O confronto USP x Mackenzie em “A Batalha da Maria Antônia”

Por Humberto Pereira da Silva, de Tiradentes

 

O cineasta Renato Tapajós tem uma trajetória centrada em documentários de temática política. Seu filme mais conhecido é Linha de Montagem (1982), que trata do cotidiano político do líder sindical Lula, durante as greves operárias no ABC em fins dos anos de 1970 – pouco antes, portanto, da criação do Partido dos Trabalhadores (PT). Engajado defensor de um cinema militante de orientação de esquerda, Tapajós apresentou na 18º Mostra de Cinema Tiradentes seu mais recente trabalho, A Batalha da Maria Antônia.

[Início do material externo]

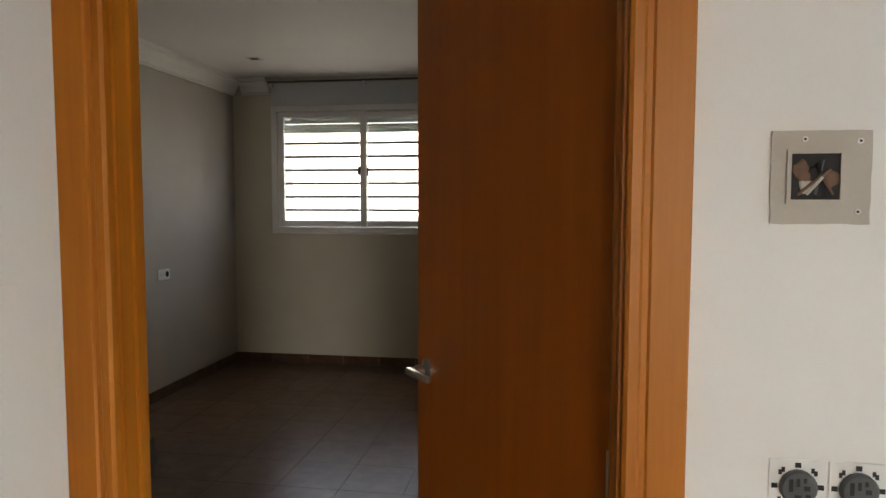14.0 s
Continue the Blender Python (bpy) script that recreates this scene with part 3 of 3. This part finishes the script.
kb = boxes((EW - 0.077, EW - 0.073, 0.0195, 0.04, 1.075, 1.085))
add_rod(kb, (EW - 0.075, 0.052, 1.080), (EW - 0.0735, 0.0521, 1.0801), 0.0145, 16)
part("bow", turned(kb, KM), BRASS_BRIGHT, key)
bm = bmesh.new()
for k in range(14):
    a, b = 2 * math.pi * k / 14, 2 * math.pi * (k + 1) / 14
    c = Vector((EW - 0.075, 0.062, 1.064))
    add_rod(bm, c + Vector((0, 0.012 * math.cos(a), 0.012 * math.sin(a))), c + Vector((0, 0.012 * math.cos(b), 0.012 * math.sin(b))), 0.0012, 6)
part("ring", turned(bm, KM), CHROME, key)
tag = part("tag", turned(boxes((EW - 0.077, EW - 0.073, 0.050, 0.076, 0.995, 1.054), bevel=0.0015), KM), RED, key, "red plastic key tag")
part("tag_paper", turned(boxes((EW - 0.0725, EW - 0.0720, 0.054, 0.072, 1.003, 1.040), (EW - 0.0780, EW - 0.0775, 0.054, 0.072, 1.003, 1.040)), KM), PAPER, tag, "white paper insert")
part("tag_writing", turned(boxes(*[(EW - 0.0784, EW - 0.0781, 0.056, 0.070 - 0.003 * (k % 2), 1.010 + 0.008 * k, 1.012 + 0.008 * k) for k in range(4)]), KM), BLACK, tag)
frame_2 = thing("entrance_frame", (0.28, 0.2, 0), "white entrance door frame", "door frame", kind="structure")
part("jamb", box(-0.159, -0.12, 0.121, ENTRY + 0.006, 0, 2.055), DOOR_WHITE, frame_2)
part("jamb", box(0.738, 0.742, 0.121, ENTRY + 0.004, 0, 2.055), DOOR_WHITE, frame_2)


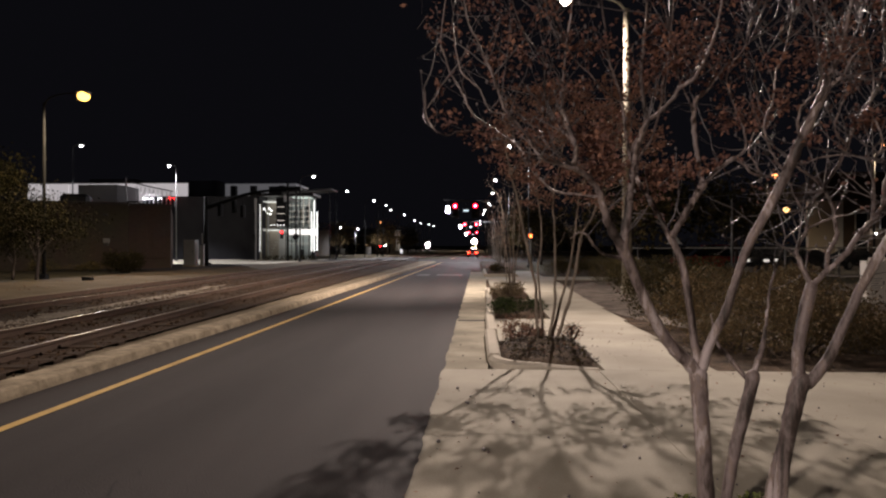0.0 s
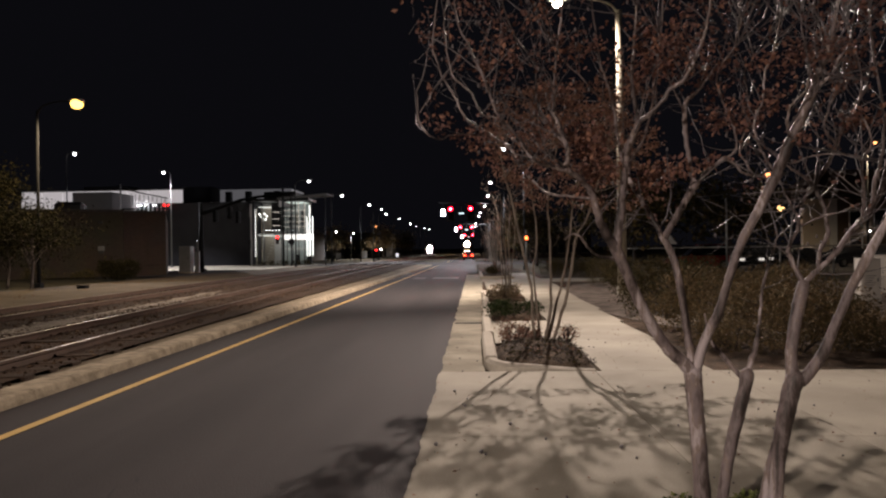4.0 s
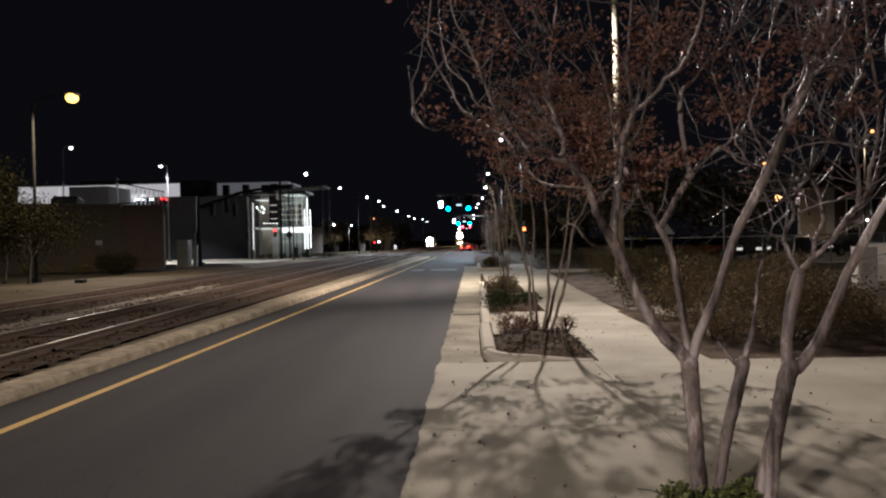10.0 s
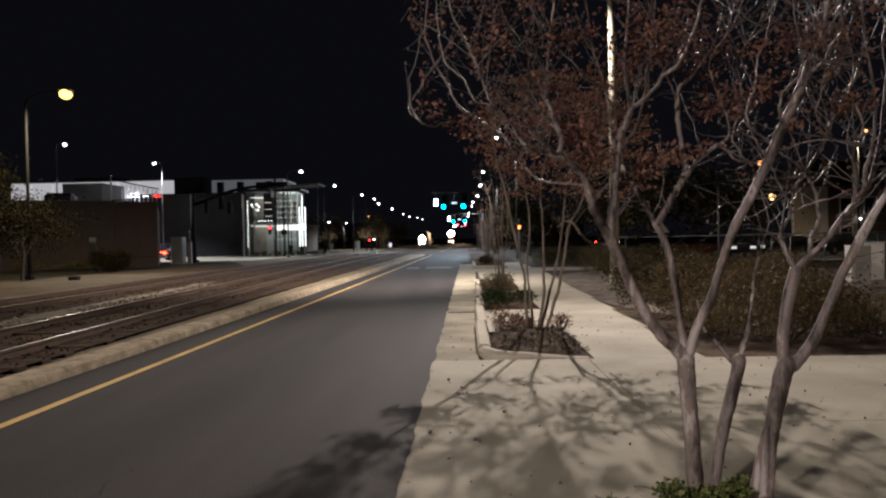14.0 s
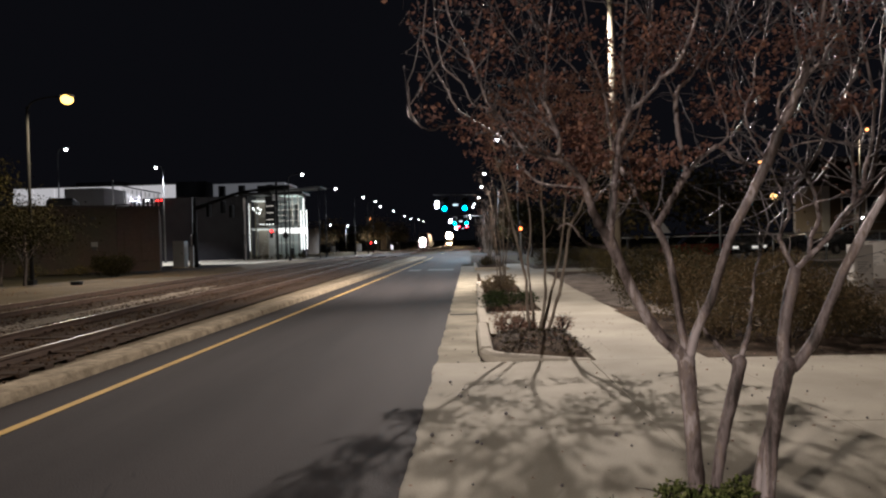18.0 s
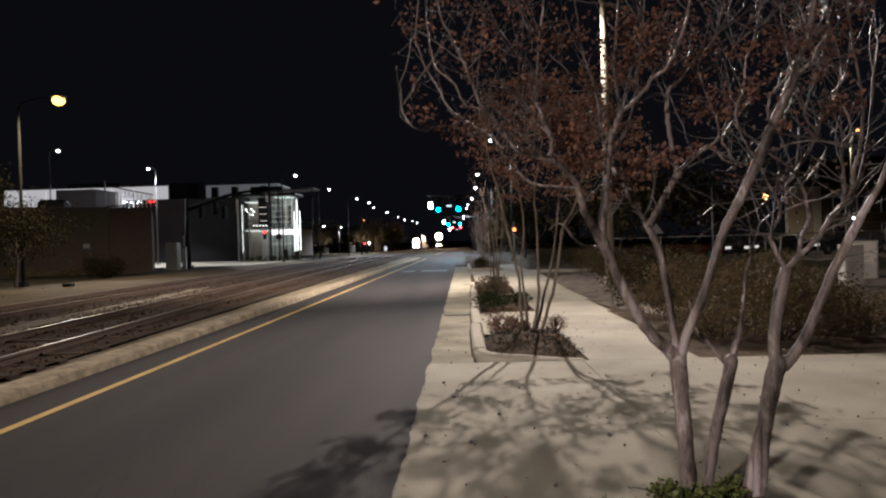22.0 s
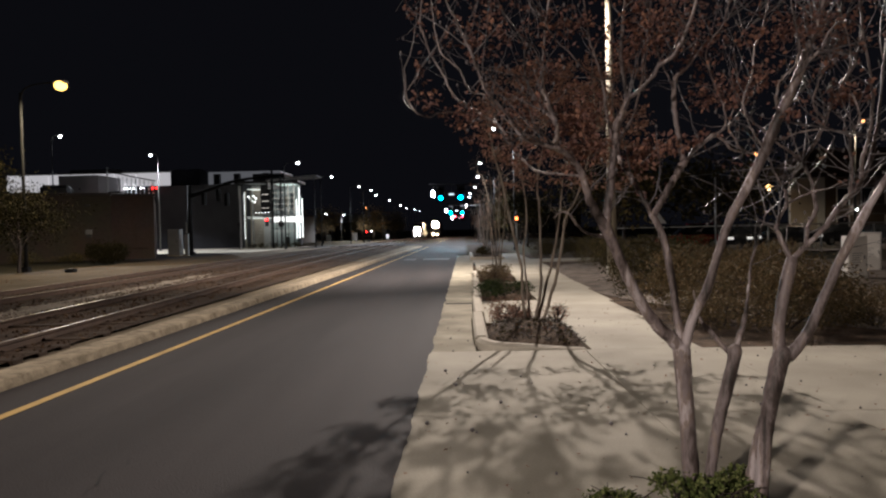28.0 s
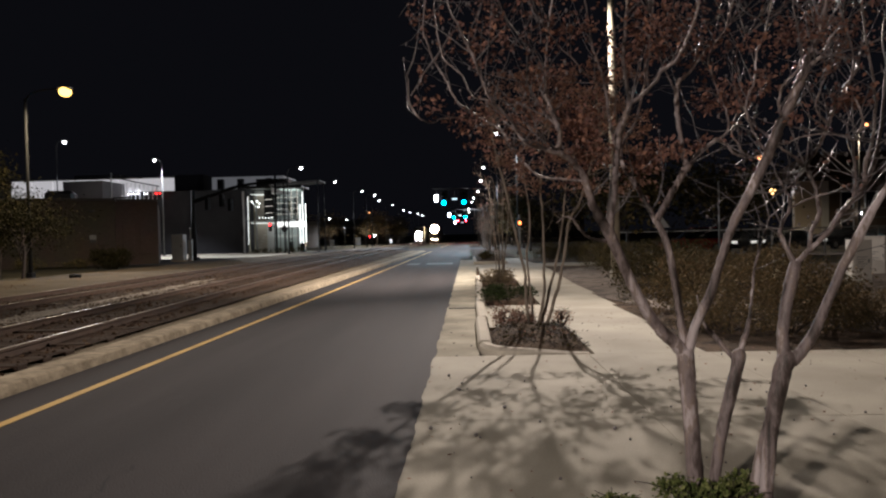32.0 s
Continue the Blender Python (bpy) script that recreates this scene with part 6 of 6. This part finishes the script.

Como ele próprio faz questão de acentuar, trata-se de seu ponto de vista sobre o confronto que opôs alunos da Faculdade de Filosofia da USP e da Universidade Mackenzie em outubro de 1968 na Rua Maria Antônia. Este ano, marcado por rebeliões estudantis em diversos cantos do mundo, teve aqui, com o confronto entre estudantes da USP e do Mackenzie, algo como nosso maio de 68: a rua que abrigava estas instituições seria nosso Quartier Latin, em referência ao célebre quadrilátero parisiense em torno da Sorbonne, palco da rebeldia juvenil francesa.

Tapajós foi testemunha da batalha da Maria Antônia e estava à esquerda da trincheira. Dessa perspectiva, seu filme procura captar o espírito que movia as ações dos estudantes que se opuseram à ditadura que havia se instalado no país em 1964. Não lhe interessa, portanto, ouvir a voz do outro lado da trincheira. “A Batalha da Maria Antônia”, para seu próprio cineasta, foi pensado de modo a dar voz àqueles que, na Faculdade de Filosofia, reagiam contra a ditadura. A intenção de Tapajós é colher depoimentos de envolvidos naqueles acontecimentos com a perspectiva de sondar como eles hoje enxergam os eventos de que fizeram parte.

Acentuar que o documentário reflete o ponto de vista de Tapajós previne o espectador a não procurar o que seria sua própria projeção pessoal de uma reconstituição isenta das tensões que levaram a rua a se dividir em dos blocos ideológicos: a esquerdista USP e a direitista Mackenzie nos conturbados anos de guerra fria e de polarização política. A vantagem dessa opção, caso não gere desconforto naqueles que a vejam como um ponto de visto nostálgico e elogioso de um momento de complexidade ímpar, é que Tapajós revela subliminarmente os sentimentos, motivações, ingenuidade e certo romantismo dos estudantes da Filosofia.

Ao adotar uma postura que se afasta na neutralidade, da isenção política, a Maria Antônia de Tapajós mostra como jovens libertários uspianos daqueles anos viviam um clima em que estava na onda se rebelar contra valores morais estabelecidos e arraigados. A política, sob muitos aspectos, era uma válvula de escape. Por meio dos depoimentos de quem estava à esquerda da trincheira, se tem um dado de perfil do comportamento da juventude que abraçou a contracultura ou em seguida aderiu à luta armada.

Não se trata de um filme, portanto, cujas marcações não tenham sido bem calculadas e seus efeitos devidamente ponderados. Ou seja, não é um filme que leve o espectador a exigir mais do que oferece. Melhor, quem se aproximar de A Batalha da Maria Antônia com um gabarito pronto perderá a oportunidade de ver o que efetivamente se mostra nos depoimentos, e que traz muito do sentido mais íntimo, afetivo e ingênuo daquela geração à esquerda.

Na medida em que não busca neutralidade, inevitável ponderar que Tapajós realizou com A Batalha da Maria Antônia uma apologia do comportamento da geração à esquerda no campo de batalha. Com isso, inevitável ponderar, igualmente, que há certo heroísmo nos protagonistas. E o protagonista mais destacado naqueles acontecimentos foi José Dirceu, à época presidente da União Estadual dos Estudantes (UEE). Dado o papel que José Dirceu representa na cena política hoje, inevitável, mais uma vez, ponderar que, ao assumir um lado, Tapajós não se distancia do presente, com as tensões novamente polarizadas.